There’s never been a ranking of Scenes Most Likely to Make the Audience Gross Out, but if there were I think this scene from the 1980 comedy would rate very high. This is the first of two scenes on our list to feature Bill Murray.
Ferris Bueller’s Day Off (1986)
This fun coming of age movie propelled Matthew Broderick to stardom (that proved to be a one-hit deal, eh?) A classic movie for sure, but this scene is oddly dark.
“Maybe he’s really sick. Maybe he isn’t just torturing himself,” Broderick’s Ferris says to his girlfriend as they recline in the hot tub. The line tells us all we need to know about Cameron Frye, Ferris’s best buddy and alter ego. Sick or tortured? It doesn’t really matter --- Cameron has more problems than a high school kid should have, or so he thinks.
As Ferris sits in the hot tub delicately eating an Oreo, we see Cameron from Bueller’s point of view: an already middle aged man at the age of 17, anxiety riddled, terrified to enter the pool, which is of course just a metaphor for life. Cameron peers down from his perch on a chair on the diving board, focusing on the floor of the pool, and in that instant he reverts to his toddler self, afraid of going down the drain. Then he nosedives and sinks to the bottom of the pool, sitting there, just sitting and lamenting his life.
The Sandlot (1993)
“I can’t take this no more.” – Michael “Squints” Palledorous
The Sandlot kids step away from the baseball diamond to cool off at the public pool, and what “Squints” did to gain the attention of beautiful lifeguard Wendy Peffercorn became legendary.

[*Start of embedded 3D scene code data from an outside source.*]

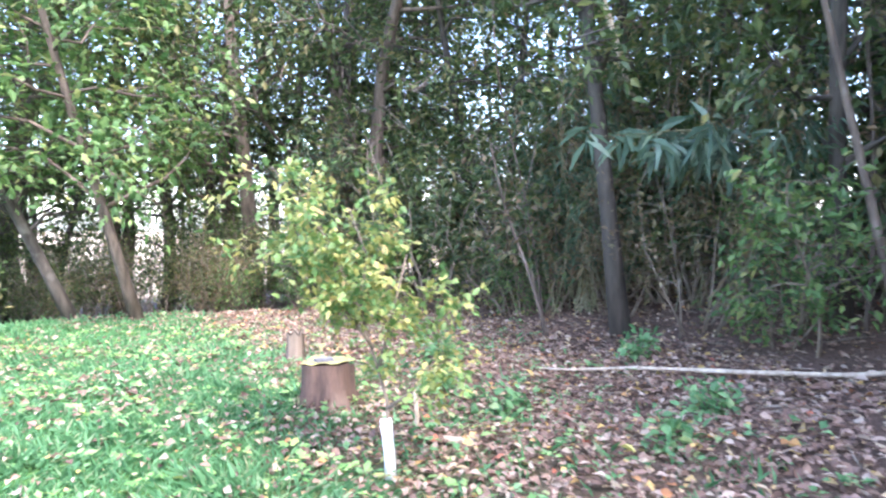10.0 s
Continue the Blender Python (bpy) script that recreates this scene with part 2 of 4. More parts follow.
BLADE = (np.array([(0, 0, 0), (0.45, 0.5, 0.12), (1, 0, -0.05), (0.45, -0.5, 0.12)]), [(0, 3, 2), (0, 2, 1)])
LOBED = (np.array([(0, 0, 0), (0.12, 0.34, 0.03), (0.36, 0.27, 0.02), (0.58, 0.50, -0.04), (0.66, 0.24, 0.0), (1, 0, -0.08),
                   (0.66, -0.24, 0.0), (0.58, -0.50, -0.04), (0.36, -0.27, 0.02), (0.12, -0.34, 0.03), (0.42, 0, 0.06)]),
         [(10, i, (i + 1) % 10) for i in range(10)][::-1])
MAPLE = (np.array([(0, 0, 0), (0.02, 0.26, 0.03), (0.28, 0.28, 0.02), (0.40, 0.52, -0.05), (0.55, 0.27, 0.02), (0.78, 0.24, -0.02), (1, 0, -0.1),
                   (0.78, -0.24, -0.02), (0.55, -0.27, 0.02), (0.40, -0.52, -0.05), (0.28, -0.28, 0.02), (0.02, -0.26, 0.03), (0.42, 0, 0.07)]),
         [(12, (i + 1) % 12, i) for i in range(12)])
OVAL = (np.array([(0, 0, 0), (0.25, 0.36, 0.08), (0.62, 0.42, 0.06), (1, 0, -0.06), (0.62, -0.42, 0.06), (0.25, -0.36, 0.08), (0.45, 0, -0.02)]),
        [(6, (i + 1) % 6, i) for i in range(6)])
STRAP = (np.array([(0, -0.5, 0), (0, 0.5, 0), (0.5, 0.42, 0.0), (0.5, -0.42, 0.0), (1, 0, 0)]), [(0, 3, 2, 1), (3, 4, 2)])


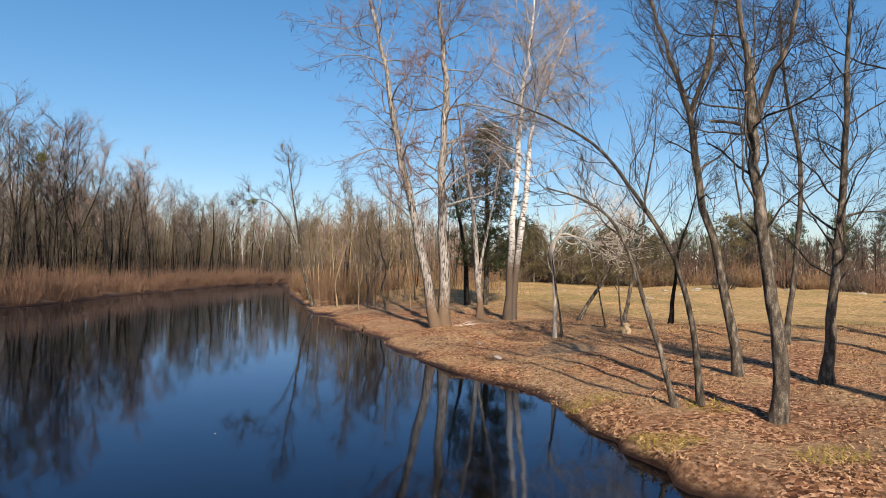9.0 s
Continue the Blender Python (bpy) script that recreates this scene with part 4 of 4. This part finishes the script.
def blades(seed, count, region, h, mat, name, label, rise=(0.3, 1.0), wide=0.006):
    rng = np.random.RandomState(seed)
    (x0, x1, y0, y1), test = region
    x, y = rng.uniform(x0, x1, count), rng.uniform(y0, y1, count)
    z, d = land(x, y)
    ok = test(x, y, d)
    x, y, z = x[ok], y[ok], z[ok]
    n = len(x)
    a = rng.uniform(0, 6.28, n)
    hh = h * rng.uniform(0.5, 1.5, n)
    c = np.stack([x, y, z - 0.01], -1)
    w = np.stack([np.cos(a), np.sin(a), 0 * a], -1) * wide
    tip = c + np.stack([rng.normal(0, 0.9, n) * hh, rng.normal(0, 0.9, n) * hh, hh * rng.uniform(*rise, n)], -1)
    fl = Flakes()
    fl.quads(np.stack([c - w, c + w, tip + w * 0.4, tip - w * 0.4], 1))
    return tagged(new(name, fl.mesh(name, mat)), label, "grass", kind="stuff")


blades(62, 84000, ((6, 20, 3, 20), lambda x, y, d: (d > 0.08) & (np.sin(1.3 * x + 0.7 * y) + np.sin(0.6 * x - 1.1 * y) > -0.9)), 0.075, STRAW, "dry_grass", "matted straw-coloured dry grass on the bank", (0.1, 0.55), 0.007)

blades(63, 26000, ((14, 62, 12, 70), lambda x, y, d: (x > 11 + 0.28 * y) & (np.sin(0.5 * x + 0.3 * y) + np.sin(0.23 * x - 0.41 * y) > -0.9)), 0.16, STRAW, "dry_grass", "straw-coloured dry meadow grass")
blades(64, 16000, ((6.2, 12, 4, 10), lambda x, y, d: (d > 0.15) & (d < 2.2) & (np.sin(2.3 * x + 1.7 * y) + np.sin(1.1 * x - 2.9 * y) > 0.9)), 0.07, MOSS, "green_tufts", "yellow-green young grass tufts near the water")

# pale splintered stump by the grey tree
bm = bmesh.new()
bmesh.ops.create_cone(bm, cap_ends=True, segments=16, radius1=0.15, radius2=0.10, depth=0.34)
bmesh.ops.subdivide_edges(bm, edges=[e for e in bm.edges if abs(e.verts[0].co.z - e.verts[1].co.z) > 0.1], cuts=3)
for v in bm.verts:
    v.co += Vector((noise.noise(v.co * 7), noise.noise(v.co * 7 + Vector((3, 0, 0))), 0)) * 0.05
    if v.co.z > 0.1:
        v.co.z += 0.16 * noise.noise(v.co * 9 + Vector((7, 1, 0)))
me = bpy.data.meshes.new("stump")
bm.to_mesh(me)
bm.free()
me.materials.append(CUT_WOOD)
stump = new("tree_stump", me)
stump.matrix_basis = pose(15.1, 15.7, height(15.1, 15.7) + 0.14, 6, -8, -40)
tagged(stump, "freshly cut pale tree stump on the leaf litter", "stump")


# ---- small loose things ----
def pebble(rng, name, place, size, mat, label, category):
    bm = bmesh.new()
    bmesh.ops.create_icosphere(bm, subdivisions=2, radius=1.0)
    off = Vector(rng.uniform(0, 50, 3))
    for v in bm.verts:
        v.co *= 1 + 0.35 * noise.noise(v.co * 1.3 + off)
        v.co = Vector((v.co.x * size[0], v.co.y * size[1], v.co.z * size[2]))
    me = bpy.data.meshes.new(name)
    bm.to_mesh(me)
    bm.free()
    me.materials.append(mat)
    ob = new(name, me)
    ob.matrix_basis = pose(*place, 0, 0, rng.uniform(0, 360))
    return tagged(ob, label, category)


rng = np.random.RandomState(80)
for x, y, s in ((9.8, 16.3, 0.11), (8.9, 13.9, 0.13), (-9.5, 7.4, 0.04)):
    pebble(rng, "stone", (x, y, height(x, y) + s * 0.2), (s, s * 0.7, s * 0.45), STONE, "pale stone lying on the leafy bank", "stone")
for k in range(34):
    x, y = rng.uniform(34, 85), rng.uniform(26, 80)
    if x > 14 + 0.42 * y:
        s = rng.uniform(0.12, 0.35)
        pebble(rng, "stone", (x, y, height(x, y) + s * 0.15), (s * 1.6, s, s * 0.5), STONE, "pale stone among dry meadow grass", "stone")
for x, y in ((-4.2, 9.4), (-4.1, 6.6), (-2.1, 7.3), (1.4, 10.2), (-1.6, 45.4), (-8.3, 20.2), (-6.9, 15.0), (2.0, 6.4)):
    pebble(rng, "floating_leaf", (x, y, 0.004), (0.022, 0.014, 0.004), LITTER, "pale leaf floating on the dark water", "leaf")


def branch_on_ground(rng, a, b, r, label):
    a, b = np.array((*a, height(*a) + r)), np.array((*b, height(*b) + r))
    tb = Tubes()
    line = np.array([a + (b - a) * s + rng.normal(0, 0.03, 3) * (1, 1, 0.2) for s in np.linspace(0, 1, 6)])
    tb.add(line, np.linspace(r, r * 0.4, 6), 6, True)
    for k in (1, 2, 3, 4):
        e = line[k] + np.array((rng.normal(0, 0.4), rng.normal(0, 0.4), rng.uniform(0.02, 0.25)))
        tb.add([line[k], (line[k] + e) / 2 + (0, 0, 0.03), e], [r * 0.45, r * 0.3, 0], 4, True)
    return tagged(new("fallen_branch", tb.mesh("fallen_branch", DEAD_WOOD if rng.uniform() < 0.15 else BARK_GREY)), label, "branch")


branch_on_ground(rng, (-23.2, 35.2), (-20.6, 40.6), 0.06, "grey fallen stem lying among the alders")
branch_on_ground(rng, (-12.5, 17.9), (-12.1, 19.0), 0.025, "bleached fallen branch lying on the bank")
for k in range(26):
    x, y = (rng.uniform(-22, -11), rng.uniform(9, 30)) if k % 3 else (rng.uniform(8.5, 16), rng.uniform(6, 24))
    a = rng.uniform(0, 6.28)
    q = rng.uniform(0.6, 1.8)
    if min(height(x, y), height(x + q * math.cos(a), y + q * math.sin(a))) < 0.25:
        continue
    branch_on_ground(rng, (x, y), (x + q * math.cos(a), y + q * math.sin(a)), rng.uniform(0.012, 0.03), "small fallen branch on the leaf litter")
# snags standing out of the water
for x, y, hh in ((4.3, 41.1, 0.3), (4.7, 41.6, 0.25), (5.2, 42.3, 0.35), (5.0, 41.2, 0.2), (9.0, 24.2, 0.3), (8.7, 23.6, 0.22)):
    tb = Tubes()
    tb.add([(0, 0, -0.4), (0.03, 0.02, hh * 0.5), (rng.normal(0, 0.12), rng.normal(0, 0.1), hh)], [0.04, 0.03, 0], 5, True)
    ob = new("snag", tb.mesh("snag", BARK_DARK))
    ob.matrix_basis = Matrix.Translation((x, y, 0))
    tagged(ob, "dark stick standing out of the water", "branch")
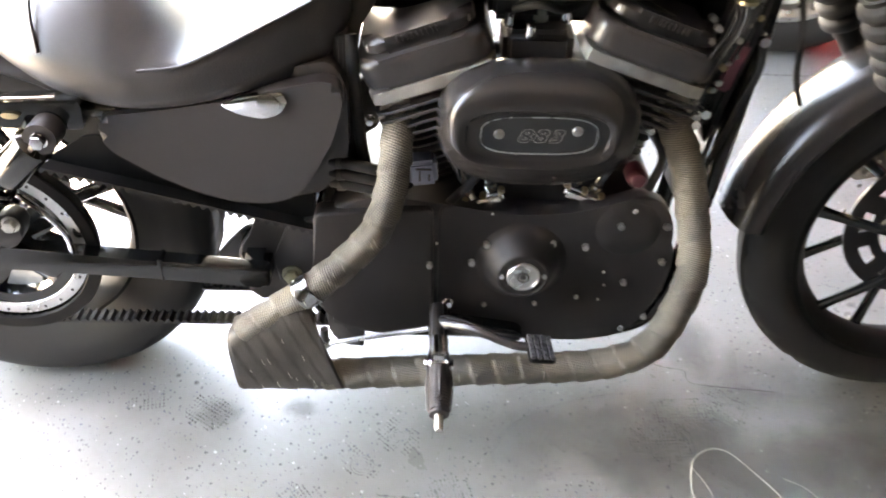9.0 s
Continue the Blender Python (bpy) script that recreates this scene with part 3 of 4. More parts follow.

National Lampoon’s Vacation (1983)
What’s not to like about this scene? We have Chevy Chase in one of only two movie roles he was ever really well suited to play*, and gorgeous model Christie Brinkley tempting him for a late-night swim.
How could we get this far without a cannonball? Basically, Bill Murray’s character in this movie is the adult version of Cameron Frye. He’s filled with angst and self-pity and he simply wants a best friend. Just like in Ferris Bueller, the friend is found in high school. In this pool scene, Murray does a massive cannonball as the ungrateful guests at his sons’ birthday party watch and then he sinks to the bottom of the pool, just like Frye did in Bueller. But Max Fischer isn’t there to dive in after him.
Almost Famous (2000)
“I am a golden God!”
No you’re not. You’re just a wannabe rock star gone wild.
Lady in the Water (2006)
This clunker from M. Night Shyamalan gets a putrid 24% on Rotten Tomatoes. Still, in case you haven’t seen it, I won’t tell you the “twist” ending because you might want to “enjoy it.”
The Social Network (2010)
In the tradition of several earlier films, like Rodney Dangerfield’s Back To School and Will Ferrell’s Old School (aren’t they just the same movie with different hairstyles and clothes?), in The Social Network we’re treated to a scene where drunken men jump into a pool from a high elevation. Alcohol is also involved, go figure.